Lo mejor que le podía pasar a Crónicas marcianas de Ray Bradbury es Minotauro, ya que la
mítica editorial especializada en literatura de ciencia ficción y fantasía no
ha dejado de reeditarla desde que la publicó por primera vez en castellano en
1955 (en Argentina) y en 1975 (en España), con prólogo de Jorge Luis Borges. En
septiembre Minotuaro —ya sin el mítico editor Francisco Porrúa, que vendió el
sello editorial al Grupo Planeta en 2001— publicará una nueva edición para celebrar
el 100 aniversario del nacimiento del autor. El éxito duradero de Crónicas
marcianas es uno de los más
extraños de los últimos sesenta años. No porque el libro de Bradbury no lo
merezca, sino por el hecho improbable de que una recopilación de relatos que
carecen de una línea argumental fija y abundan en descripciones poéticas
encuentre la empatía del público mayoritario. Y, sin embargo, así ha sido y
sigue siendo todavía. Son tantos los hallazgos contenidos en estos relatos, del
primero al último, que es
imposible nombrarlos todos. Baste señalar a modo de ejemplo su poderío
metafórico: “Los cohetes vinieron redoblando como tambores en la noche. Los
cohetes vinieron como langostas y se posaron como enjambres envueltos en
rosadas flores de humo. Y de los cohetes salieron de prisa los hombres armados
de martillos, con las bocas orladas de clavos como animales feroces de dientes
de acero, y dispuestos a dar a aquel mundo extraño una forma familiar,
dispuestos a derribar todo lo insólito, escupieron los clavos en las manos
activas, levantaron a martillazos las casas de madera, clavaron rápidamente los
techos que suprimían el imponente cielo estrellado e instalaron unas persianas
verdes que ocultarían la noche. Y cuando los carpinteros terminaron su trabajo,
llegaron las mujeres con tiestos de flores y telas de algodón y cacerolas, y el
ruido de las vajillas cubrió el silencio de Marte, que esperaba detrás de
puertas y ventanas”. Estilísticamente es brutal, por si todavía quedaba alguna
duda. Pero hablar de Crónicas marcianas en términos estrictamente estilísticos es perderse
gran parte del alcance de una obra que no sólo nos invita a reflexionar sobre
el futuro, sino que denuncia la imposibilidad de toda forma de heroísmo en un
mundo global dominado por la técnica y la grisura moral de la mayoría: “Odio la
astucia cuando uno no se siente realmente astuto, ni quiere serlo, pensaba el
capitán. No puedo enorgullecerme de ir espiando por ahí y jactarme de que llevo
a cabo grandes planes. Odio pensar que estoy cumpliendo con mi deber cuando no
estoy seguro que sea así. Al fin y al cabo, ¿quiénes somos nosotros? ¿La
mayoría? ¿Es esa una respuesta? La mayoría siempre tiene razón, ¿no es así?

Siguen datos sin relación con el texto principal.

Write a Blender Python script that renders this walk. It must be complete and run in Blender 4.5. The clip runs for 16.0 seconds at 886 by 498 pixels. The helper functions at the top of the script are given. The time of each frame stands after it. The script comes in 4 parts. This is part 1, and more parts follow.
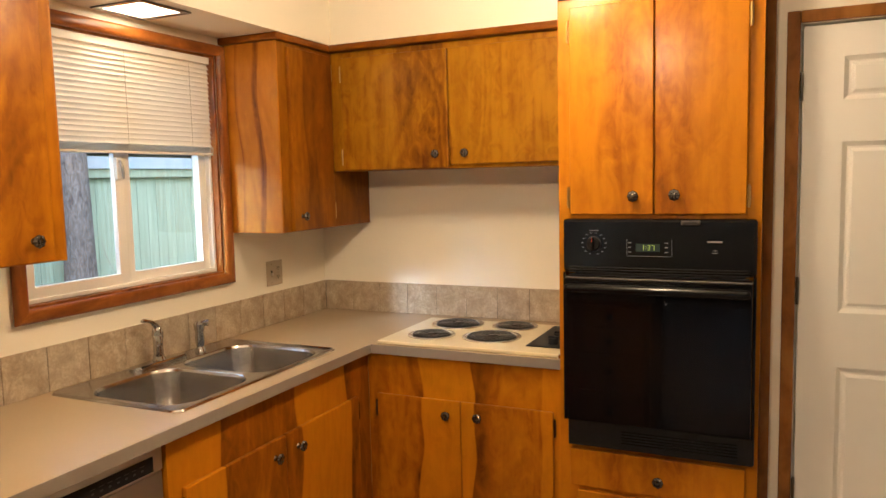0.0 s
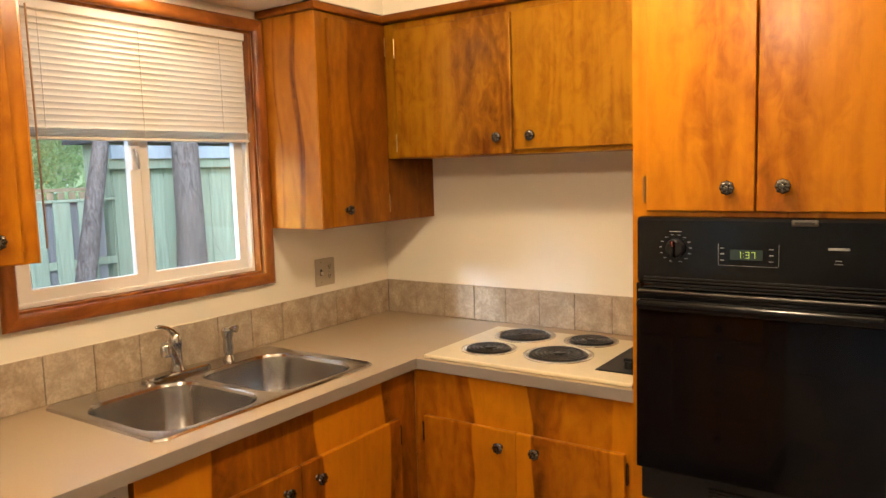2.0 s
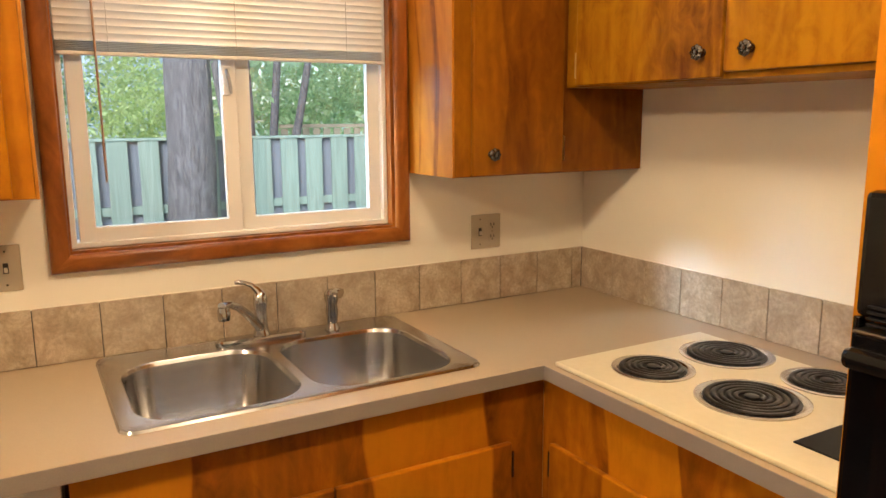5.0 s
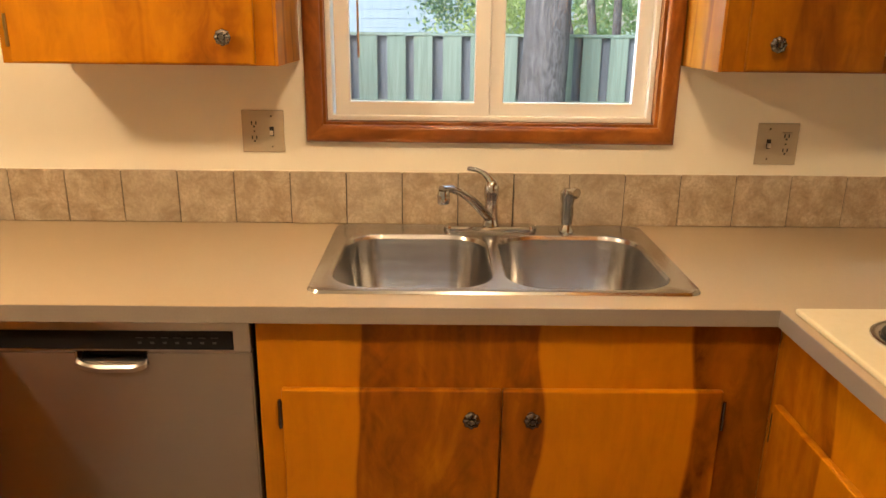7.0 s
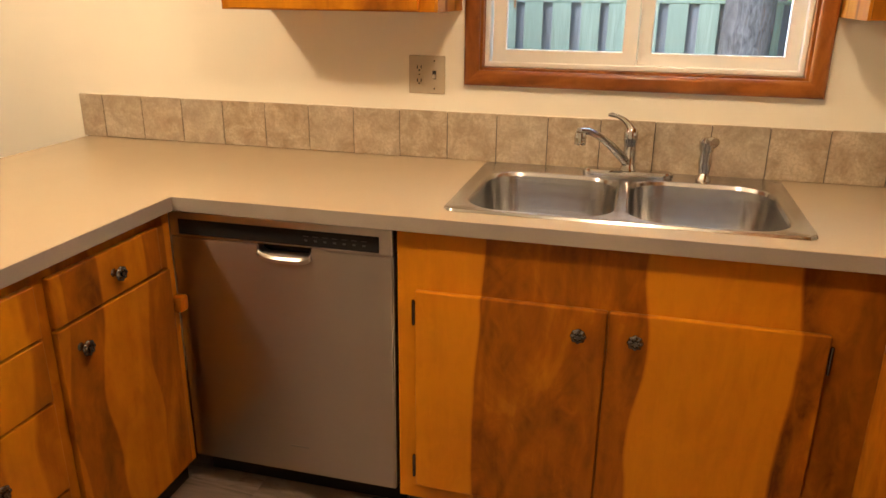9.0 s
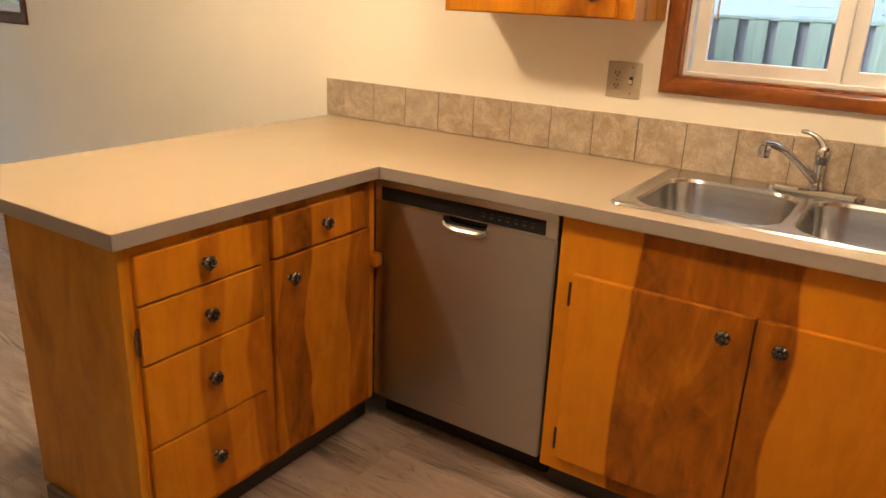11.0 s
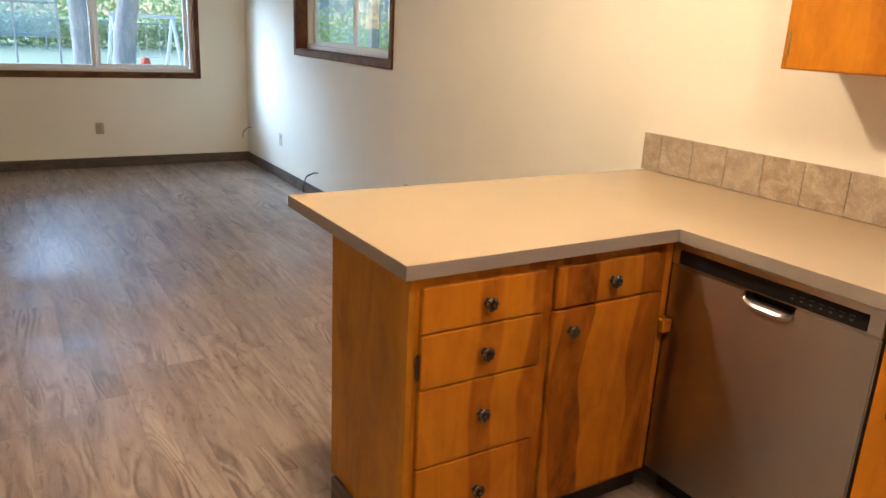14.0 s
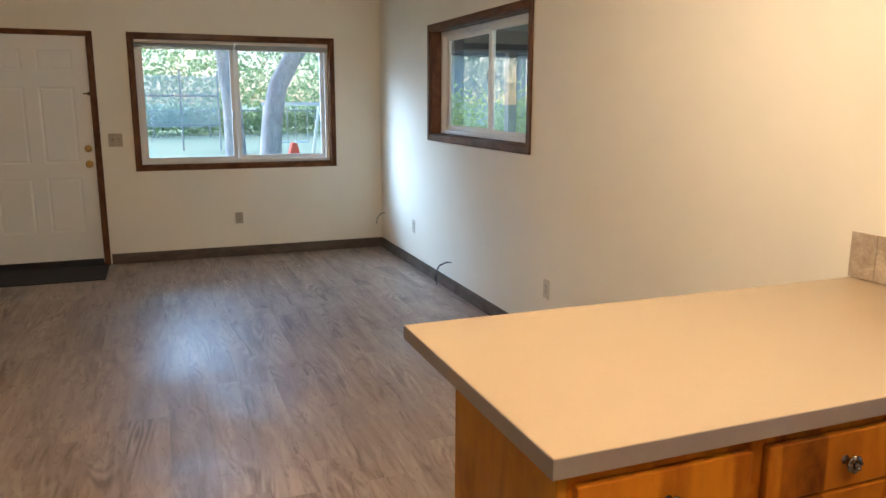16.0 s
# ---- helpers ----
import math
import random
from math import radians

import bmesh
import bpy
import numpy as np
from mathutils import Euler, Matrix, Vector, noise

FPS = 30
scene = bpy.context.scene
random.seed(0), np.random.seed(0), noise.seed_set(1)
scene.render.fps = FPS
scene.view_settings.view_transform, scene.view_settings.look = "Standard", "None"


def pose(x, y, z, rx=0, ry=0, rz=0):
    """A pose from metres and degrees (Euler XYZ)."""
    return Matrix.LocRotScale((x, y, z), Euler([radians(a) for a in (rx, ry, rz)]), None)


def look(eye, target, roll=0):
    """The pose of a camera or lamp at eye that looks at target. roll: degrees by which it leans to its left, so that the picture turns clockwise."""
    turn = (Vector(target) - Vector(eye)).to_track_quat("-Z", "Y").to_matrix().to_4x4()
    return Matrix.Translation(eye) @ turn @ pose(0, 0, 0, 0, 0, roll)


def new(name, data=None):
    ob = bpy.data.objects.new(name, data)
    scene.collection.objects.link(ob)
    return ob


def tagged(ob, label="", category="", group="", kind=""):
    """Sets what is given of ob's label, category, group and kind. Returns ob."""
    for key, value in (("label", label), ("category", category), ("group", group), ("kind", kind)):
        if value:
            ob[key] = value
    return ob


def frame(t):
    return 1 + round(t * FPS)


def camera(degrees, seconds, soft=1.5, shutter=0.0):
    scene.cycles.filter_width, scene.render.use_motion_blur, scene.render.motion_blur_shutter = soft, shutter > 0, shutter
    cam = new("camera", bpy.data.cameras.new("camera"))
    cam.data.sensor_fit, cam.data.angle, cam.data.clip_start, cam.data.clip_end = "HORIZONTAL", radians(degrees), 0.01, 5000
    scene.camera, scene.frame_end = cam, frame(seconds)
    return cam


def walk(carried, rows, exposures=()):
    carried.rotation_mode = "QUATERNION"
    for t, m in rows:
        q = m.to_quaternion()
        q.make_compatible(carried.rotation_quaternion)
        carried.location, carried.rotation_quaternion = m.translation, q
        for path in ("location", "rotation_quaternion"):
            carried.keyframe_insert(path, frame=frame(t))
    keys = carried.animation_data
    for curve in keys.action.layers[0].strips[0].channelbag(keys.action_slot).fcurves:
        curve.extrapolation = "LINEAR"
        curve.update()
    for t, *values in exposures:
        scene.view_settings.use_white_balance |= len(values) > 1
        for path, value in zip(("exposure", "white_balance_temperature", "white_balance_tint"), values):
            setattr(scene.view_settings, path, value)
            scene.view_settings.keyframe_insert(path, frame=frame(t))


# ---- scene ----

Siempre, siempre. Jamás se equivoca, ni un breve e insignificante momento. En
diez millones de años jamás se equivocó. ¿Qué es la mayoría? ¿Quiénes la
forman? ¿Qué piensa? ¿Cómo emprendió este camino? ¿Cambiara alguna vez? ¿Y
porque demonios he ingresado en esta putrefacta mayoría? No me siento a gusto
¿Será claustrofobia, temor a las muchedumbres o sentido común? ¿Es posible que
un hombre tenga razón, aunque el resto del mundo crea que está equivocado? No
pensemos en eso. Sometámonos, animémonos, y apretemos el gatillo”. Conviene releerlo —o leerlo, si es que aún no lo han leído— en este escenario de inminente fin del mundo.
“La ciencia se nos adelantó demasiado, con demasiada
rapidez, y la gente se extravió en una maraña mecánica, dedicándose como niños
a cosas bonitas: artefactos, helicópteros, cohetes; dando importancia a lo que
no tenía importancia, preocupándose por las máquinas”.